Saturday 15 October 2016

Thortful Cards


Thortful create beautiful and high quality greeting cards for all occasions all sold online. They have generously commissioned FdA Illustration to produce three greeting cards, one for a birthday, one for celebrating a new home and a thank you card.

Students were briefed by Katie Lillywhite from Thortful in their offices in the Strand.



Katy really conveyed just exactly how big a market the greeting card industry is and who bought their cards. It was also an opportunity to look at a range of greeting cards so as to appreciate their scope, how they varied in approach, use of media and tone. 

Now we're back in the studio working on ideas and with the winner having their design printed students are really getting on with the job. Jon Higham has produced greeting card designs for Thortful and is working with the students. They are also working in the print studio with Tobin Thompson so that they can also develop a more tactile approach. 













More to come......

And take a look at Thortful's website at Thortful.com 

Live brief for Hastings Borough Council

Hastings Borough Council invited FdA Illustration students in their first year of the course to produce artwork to be shown on the walls of meeting rooms in their newly refurbished offices. Each room is named after a notable person who lived for at least some of their life in Hastings. The students were shown the meeting rooms and briefed. After producing their ideas  each student gave a presentation to the council and then finalised their work for installation.

Here are some of the results with more to follow:







Brogan Blanch produced artwork based upon Alan Turing using binary code to make up the portrait and hiding his quote in the surrounding 'halo'. The work was printed onto transfer film by Ricochet Prints.






Charlotte Brook also produced artwork for the Alan Turing Room but this time working with Turings distinct profile and elements from his Enigma machine.


Adam Winter celebrated John Logie Baird, the inventor of the first moving pictures, using a lightbulb within which there is almost a 'manual' of parts for his invention.
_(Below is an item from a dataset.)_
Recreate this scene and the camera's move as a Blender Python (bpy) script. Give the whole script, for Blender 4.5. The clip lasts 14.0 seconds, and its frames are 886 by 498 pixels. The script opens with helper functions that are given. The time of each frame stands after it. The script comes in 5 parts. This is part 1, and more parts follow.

Amy Cobb focussed on a less well known person, Sophie Jex-Blake who was one of the first female doctors and who founded a training centre for health professionals in London.


Reece Saunters produced a portrait of Thomas Brassey an engineer responsible for the construction of railways around the world. The portrait was smaller than the others at A3 so as to allude to an intimate victorian portrait.





Maria Nikla depicted Robert Tressell, the author of the 'Ragged Trousered Philanthropist' as the painter and decorator he in fact was.